[Rows from a dataset of clips and code]
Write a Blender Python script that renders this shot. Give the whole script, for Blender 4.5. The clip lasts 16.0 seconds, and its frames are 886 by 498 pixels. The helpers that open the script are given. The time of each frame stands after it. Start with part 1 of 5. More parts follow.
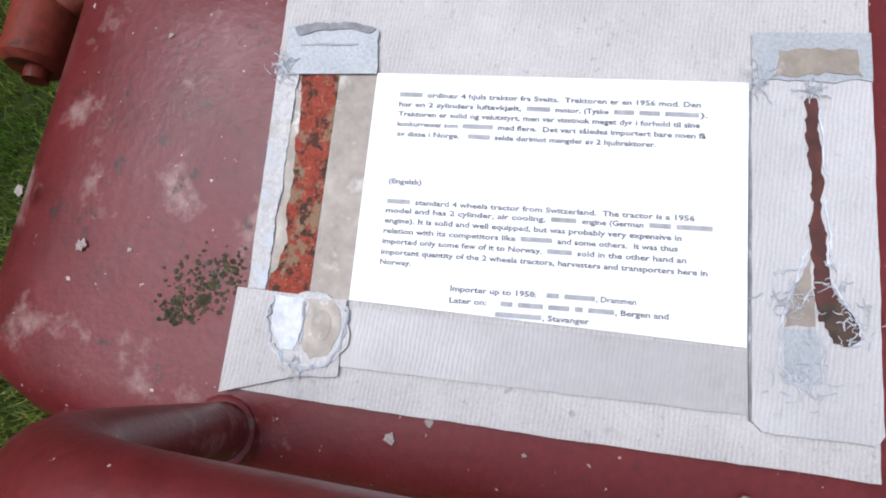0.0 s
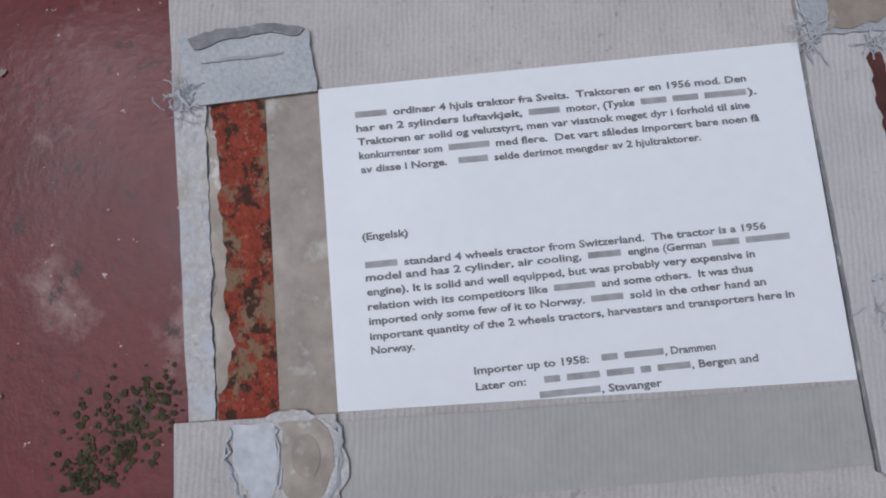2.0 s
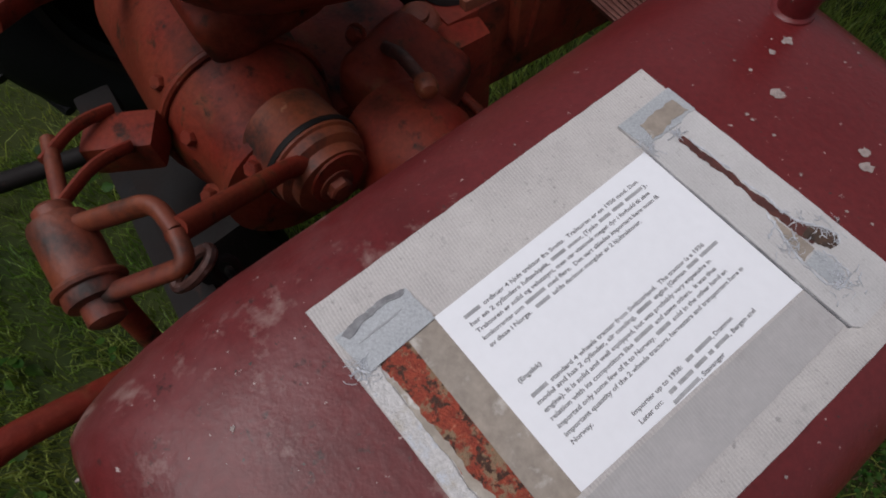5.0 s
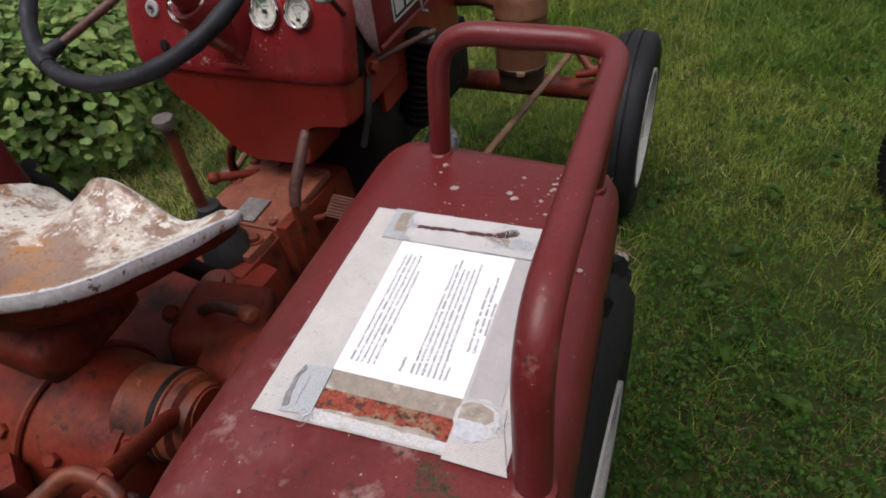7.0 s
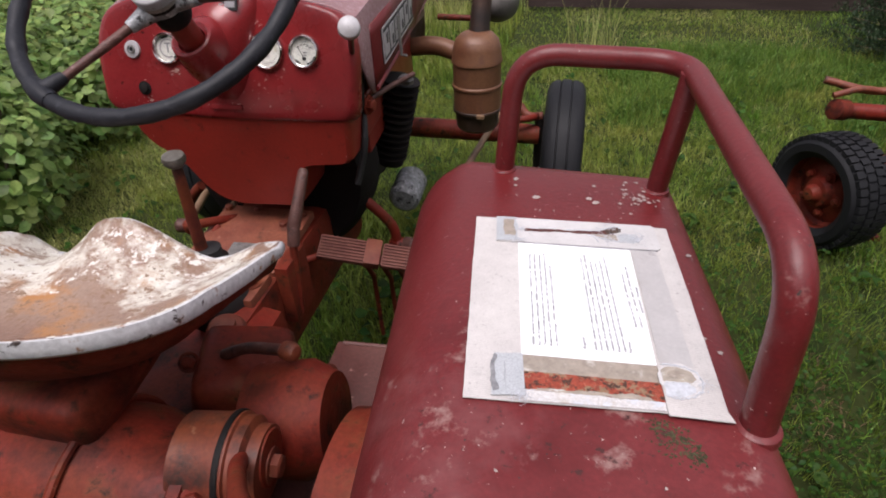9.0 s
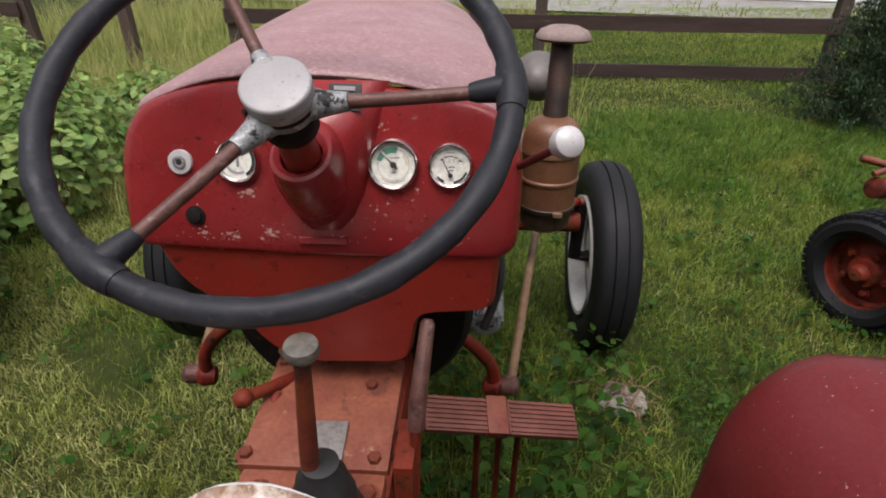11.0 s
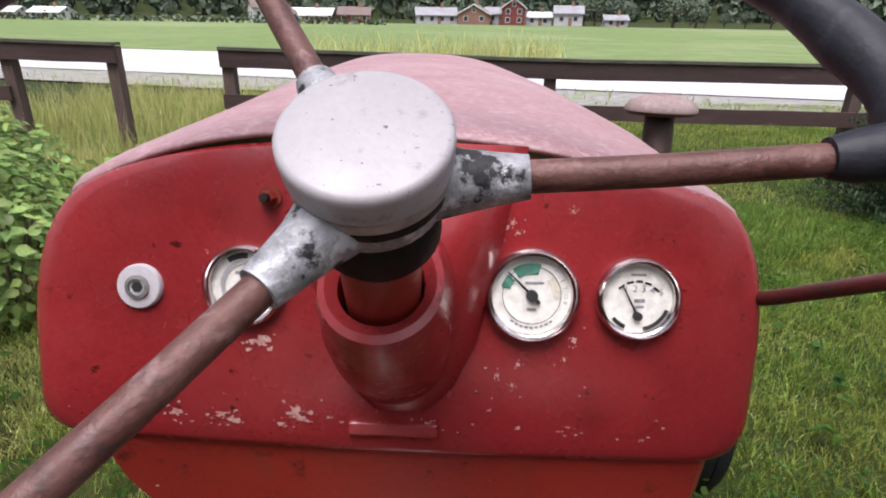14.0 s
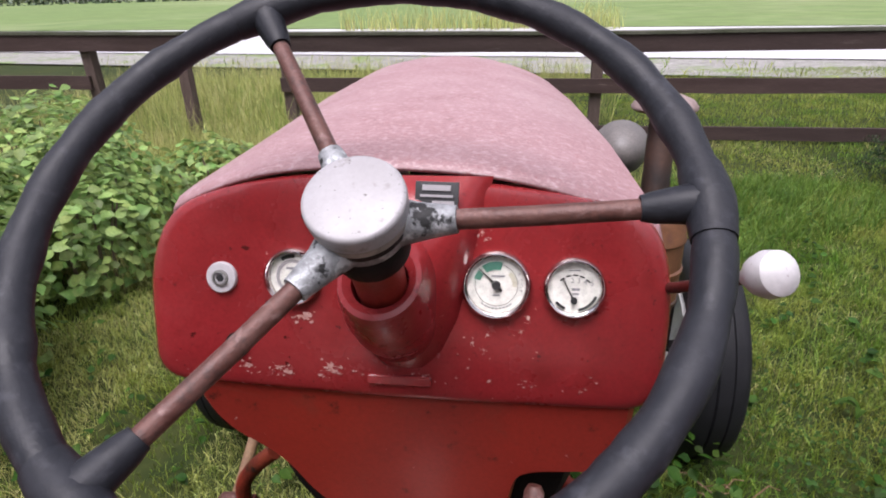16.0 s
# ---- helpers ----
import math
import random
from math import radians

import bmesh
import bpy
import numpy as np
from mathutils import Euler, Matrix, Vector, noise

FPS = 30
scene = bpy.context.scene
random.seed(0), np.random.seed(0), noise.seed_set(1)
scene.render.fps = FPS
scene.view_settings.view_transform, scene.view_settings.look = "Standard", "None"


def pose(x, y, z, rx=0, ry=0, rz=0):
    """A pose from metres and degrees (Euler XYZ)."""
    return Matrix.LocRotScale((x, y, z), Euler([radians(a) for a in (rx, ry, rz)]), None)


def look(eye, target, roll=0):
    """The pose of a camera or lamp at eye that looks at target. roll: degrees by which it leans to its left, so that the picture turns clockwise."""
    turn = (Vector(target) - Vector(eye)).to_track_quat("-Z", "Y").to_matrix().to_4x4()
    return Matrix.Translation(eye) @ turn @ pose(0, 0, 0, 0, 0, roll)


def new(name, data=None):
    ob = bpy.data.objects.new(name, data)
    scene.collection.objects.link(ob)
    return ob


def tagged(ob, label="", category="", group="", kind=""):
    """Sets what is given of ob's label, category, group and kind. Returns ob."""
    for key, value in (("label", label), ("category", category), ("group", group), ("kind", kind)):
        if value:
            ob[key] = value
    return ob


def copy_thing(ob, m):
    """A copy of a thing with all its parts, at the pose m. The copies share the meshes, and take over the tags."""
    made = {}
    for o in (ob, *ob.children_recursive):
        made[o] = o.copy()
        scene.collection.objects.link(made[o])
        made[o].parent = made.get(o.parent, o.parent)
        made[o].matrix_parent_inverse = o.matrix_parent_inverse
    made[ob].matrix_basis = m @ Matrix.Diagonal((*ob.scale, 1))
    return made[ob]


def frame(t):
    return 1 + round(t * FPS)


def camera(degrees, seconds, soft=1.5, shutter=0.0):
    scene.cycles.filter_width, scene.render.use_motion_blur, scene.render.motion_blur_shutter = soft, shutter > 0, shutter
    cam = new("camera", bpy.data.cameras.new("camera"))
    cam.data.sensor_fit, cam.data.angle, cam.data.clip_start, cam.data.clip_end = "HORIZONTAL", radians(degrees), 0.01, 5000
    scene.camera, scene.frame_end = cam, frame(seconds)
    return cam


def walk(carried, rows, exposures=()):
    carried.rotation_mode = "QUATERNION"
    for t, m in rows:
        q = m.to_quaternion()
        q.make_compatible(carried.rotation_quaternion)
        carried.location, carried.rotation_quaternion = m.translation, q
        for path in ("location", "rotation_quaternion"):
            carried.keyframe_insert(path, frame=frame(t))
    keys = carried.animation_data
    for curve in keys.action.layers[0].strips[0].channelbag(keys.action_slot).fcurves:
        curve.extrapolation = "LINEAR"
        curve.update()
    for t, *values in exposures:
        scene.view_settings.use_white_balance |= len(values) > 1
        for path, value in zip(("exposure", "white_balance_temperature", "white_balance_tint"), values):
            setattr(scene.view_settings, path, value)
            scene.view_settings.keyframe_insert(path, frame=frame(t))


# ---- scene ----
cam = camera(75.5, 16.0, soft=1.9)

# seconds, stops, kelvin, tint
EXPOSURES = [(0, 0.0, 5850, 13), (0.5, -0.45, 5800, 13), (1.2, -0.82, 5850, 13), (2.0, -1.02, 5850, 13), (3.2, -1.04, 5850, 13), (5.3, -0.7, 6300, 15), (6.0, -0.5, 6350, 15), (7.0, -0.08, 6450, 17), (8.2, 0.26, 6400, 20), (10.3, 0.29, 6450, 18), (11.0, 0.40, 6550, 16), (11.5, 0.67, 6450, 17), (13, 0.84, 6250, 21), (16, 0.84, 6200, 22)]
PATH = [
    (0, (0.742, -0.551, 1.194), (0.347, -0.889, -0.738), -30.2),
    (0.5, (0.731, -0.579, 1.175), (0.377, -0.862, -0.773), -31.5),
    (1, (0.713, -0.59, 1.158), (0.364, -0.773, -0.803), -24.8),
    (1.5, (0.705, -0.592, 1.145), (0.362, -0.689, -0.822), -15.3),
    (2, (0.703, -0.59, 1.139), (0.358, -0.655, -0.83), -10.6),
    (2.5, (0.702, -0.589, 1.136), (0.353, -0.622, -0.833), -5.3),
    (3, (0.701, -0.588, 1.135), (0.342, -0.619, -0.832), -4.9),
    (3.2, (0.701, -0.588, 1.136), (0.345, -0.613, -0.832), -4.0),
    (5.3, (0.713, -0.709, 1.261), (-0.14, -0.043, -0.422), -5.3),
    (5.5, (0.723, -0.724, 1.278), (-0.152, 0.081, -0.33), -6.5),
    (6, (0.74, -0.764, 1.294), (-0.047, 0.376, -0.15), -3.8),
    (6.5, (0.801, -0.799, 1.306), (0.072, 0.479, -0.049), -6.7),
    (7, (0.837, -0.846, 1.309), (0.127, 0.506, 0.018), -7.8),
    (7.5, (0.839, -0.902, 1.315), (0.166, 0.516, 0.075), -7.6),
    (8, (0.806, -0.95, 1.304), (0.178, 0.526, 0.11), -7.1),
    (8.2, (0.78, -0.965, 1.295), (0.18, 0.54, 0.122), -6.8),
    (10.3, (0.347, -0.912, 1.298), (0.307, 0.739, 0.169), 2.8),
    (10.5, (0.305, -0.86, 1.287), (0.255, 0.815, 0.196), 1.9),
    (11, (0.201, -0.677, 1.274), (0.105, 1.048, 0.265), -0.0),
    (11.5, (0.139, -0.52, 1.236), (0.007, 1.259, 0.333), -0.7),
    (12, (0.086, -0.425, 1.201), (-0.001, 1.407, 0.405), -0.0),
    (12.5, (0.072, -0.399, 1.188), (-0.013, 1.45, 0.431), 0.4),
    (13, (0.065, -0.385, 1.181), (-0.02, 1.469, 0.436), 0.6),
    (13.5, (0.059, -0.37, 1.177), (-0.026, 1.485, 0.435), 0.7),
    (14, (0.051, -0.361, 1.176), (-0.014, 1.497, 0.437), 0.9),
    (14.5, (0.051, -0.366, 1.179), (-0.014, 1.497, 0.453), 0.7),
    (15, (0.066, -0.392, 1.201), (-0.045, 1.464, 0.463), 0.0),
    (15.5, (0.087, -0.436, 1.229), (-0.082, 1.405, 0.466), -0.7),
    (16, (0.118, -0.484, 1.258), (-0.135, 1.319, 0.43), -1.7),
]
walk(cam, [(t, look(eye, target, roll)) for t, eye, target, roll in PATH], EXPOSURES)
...
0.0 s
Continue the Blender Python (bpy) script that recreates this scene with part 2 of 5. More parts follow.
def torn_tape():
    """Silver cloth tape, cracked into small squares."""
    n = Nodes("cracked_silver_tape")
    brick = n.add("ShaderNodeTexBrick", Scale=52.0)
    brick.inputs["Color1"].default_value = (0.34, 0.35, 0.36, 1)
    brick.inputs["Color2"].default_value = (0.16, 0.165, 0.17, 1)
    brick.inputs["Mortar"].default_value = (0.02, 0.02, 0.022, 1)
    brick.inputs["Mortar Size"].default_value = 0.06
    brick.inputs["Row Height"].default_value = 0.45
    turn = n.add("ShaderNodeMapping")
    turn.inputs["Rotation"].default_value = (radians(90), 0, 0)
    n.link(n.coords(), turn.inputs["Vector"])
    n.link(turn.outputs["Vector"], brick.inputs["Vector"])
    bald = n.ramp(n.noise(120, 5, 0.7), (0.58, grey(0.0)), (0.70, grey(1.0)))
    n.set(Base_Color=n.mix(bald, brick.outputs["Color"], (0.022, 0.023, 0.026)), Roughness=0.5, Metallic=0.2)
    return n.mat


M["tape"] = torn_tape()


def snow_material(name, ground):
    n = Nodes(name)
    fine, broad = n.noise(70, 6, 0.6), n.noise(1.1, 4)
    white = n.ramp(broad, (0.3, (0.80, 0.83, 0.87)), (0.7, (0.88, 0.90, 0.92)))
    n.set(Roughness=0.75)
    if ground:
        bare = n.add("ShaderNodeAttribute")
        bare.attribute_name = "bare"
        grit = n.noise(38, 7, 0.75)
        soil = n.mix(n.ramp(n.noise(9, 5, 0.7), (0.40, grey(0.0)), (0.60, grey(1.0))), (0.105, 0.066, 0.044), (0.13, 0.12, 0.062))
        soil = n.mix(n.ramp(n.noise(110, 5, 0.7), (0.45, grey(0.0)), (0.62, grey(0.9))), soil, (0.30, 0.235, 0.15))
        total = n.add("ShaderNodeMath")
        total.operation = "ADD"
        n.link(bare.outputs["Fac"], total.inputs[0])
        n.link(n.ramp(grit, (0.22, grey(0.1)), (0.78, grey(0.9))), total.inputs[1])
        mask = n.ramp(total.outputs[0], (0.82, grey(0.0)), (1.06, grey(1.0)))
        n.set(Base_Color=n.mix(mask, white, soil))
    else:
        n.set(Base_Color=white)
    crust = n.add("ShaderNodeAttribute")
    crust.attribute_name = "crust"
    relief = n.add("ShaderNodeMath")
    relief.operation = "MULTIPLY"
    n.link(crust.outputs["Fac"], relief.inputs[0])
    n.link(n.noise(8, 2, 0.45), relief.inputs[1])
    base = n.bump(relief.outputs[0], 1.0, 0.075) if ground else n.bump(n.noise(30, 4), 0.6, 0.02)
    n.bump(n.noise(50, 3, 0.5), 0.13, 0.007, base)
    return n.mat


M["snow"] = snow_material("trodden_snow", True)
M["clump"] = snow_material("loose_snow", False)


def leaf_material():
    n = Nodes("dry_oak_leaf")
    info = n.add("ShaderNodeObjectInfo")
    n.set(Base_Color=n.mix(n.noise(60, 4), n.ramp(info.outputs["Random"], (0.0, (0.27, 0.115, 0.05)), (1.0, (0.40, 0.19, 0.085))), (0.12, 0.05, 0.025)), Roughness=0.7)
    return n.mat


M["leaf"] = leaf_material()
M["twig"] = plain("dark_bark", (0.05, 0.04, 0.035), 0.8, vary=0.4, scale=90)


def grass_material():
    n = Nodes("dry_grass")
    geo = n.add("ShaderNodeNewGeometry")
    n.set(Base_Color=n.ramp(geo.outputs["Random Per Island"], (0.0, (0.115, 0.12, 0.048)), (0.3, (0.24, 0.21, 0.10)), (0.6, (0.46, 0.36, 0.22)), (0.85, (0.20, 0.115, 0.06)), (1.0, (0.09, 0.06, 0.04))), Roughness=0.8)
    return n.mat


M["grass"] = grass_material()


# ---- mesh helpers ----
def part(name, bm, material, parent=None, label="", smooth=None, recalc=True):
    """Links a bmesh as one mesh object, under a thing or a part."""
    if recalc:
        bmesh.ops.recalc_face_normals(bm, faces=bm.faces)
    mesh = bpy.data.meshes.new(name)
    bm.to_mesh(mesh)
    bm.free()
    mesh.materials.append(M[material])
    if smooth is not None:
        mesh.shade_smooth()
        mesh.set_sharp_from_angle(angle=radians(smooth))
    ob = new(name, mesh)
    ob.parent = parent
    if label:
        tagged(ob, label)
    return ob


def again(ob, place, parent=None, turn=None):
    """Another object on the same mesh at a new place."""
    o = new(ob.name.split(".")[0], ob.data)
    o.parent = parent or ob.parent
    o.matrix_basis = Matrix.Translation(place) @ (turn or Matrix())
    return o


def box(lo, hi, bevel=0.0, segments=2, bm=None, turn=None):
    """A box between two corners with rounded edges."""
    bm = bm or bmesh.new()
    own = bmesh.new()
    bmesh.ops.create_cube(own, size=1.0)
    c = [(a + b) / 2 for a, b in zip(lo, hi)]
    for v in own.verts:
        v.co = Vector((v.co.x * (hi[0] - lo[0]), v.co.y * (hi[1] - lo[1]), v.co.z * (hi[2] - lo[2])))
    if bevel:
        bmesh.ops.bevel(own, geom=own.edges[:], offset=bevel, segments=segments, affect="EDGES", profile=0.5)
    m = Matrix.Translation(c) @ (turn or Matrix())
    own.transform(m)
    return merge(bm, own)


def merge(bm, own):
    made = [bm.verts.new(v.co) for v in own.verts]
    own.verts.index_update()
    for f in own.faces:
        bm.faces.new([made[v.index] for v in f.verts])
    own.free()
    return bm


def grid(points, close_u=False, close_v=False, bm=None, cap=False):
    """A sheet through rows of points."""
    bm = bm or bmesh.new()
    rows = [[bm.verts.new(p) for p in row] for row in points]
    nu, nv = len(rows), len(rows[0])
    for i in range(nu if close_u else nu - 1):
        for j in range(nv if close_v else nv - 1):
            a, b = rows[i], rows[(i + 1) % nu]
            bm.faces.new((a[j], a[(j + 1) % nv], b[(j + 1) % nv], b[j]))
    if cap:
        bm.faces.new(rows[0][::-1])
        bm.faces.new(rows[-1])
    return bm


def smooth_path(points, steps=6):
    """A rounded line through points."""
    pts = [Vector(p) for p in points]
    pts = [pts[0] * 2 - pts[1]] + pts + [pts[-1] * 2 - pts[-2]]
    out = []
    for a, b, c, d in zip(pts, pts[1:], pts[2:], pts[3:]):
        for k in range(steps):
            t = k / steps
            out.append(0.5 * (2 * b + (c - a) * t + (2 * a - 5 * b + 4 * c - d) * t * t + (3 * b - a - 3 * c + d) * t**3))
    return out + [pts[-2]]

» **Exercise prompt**
Make an exact transcription of the lines from the line with "setattr(scene.view_settings, path, value)" through the line with "cam = camera(75.5, 16.0, soft=1.9)", inclusive, omitting all others.

» **Exercise answer**
            setattr(scene.view_settings, path, value)
            scene.view_settings.keyframe_insert(path, frame=frame(t))


# ---- scene ----
cam = camera(75.5, 16.0, soft=1.9)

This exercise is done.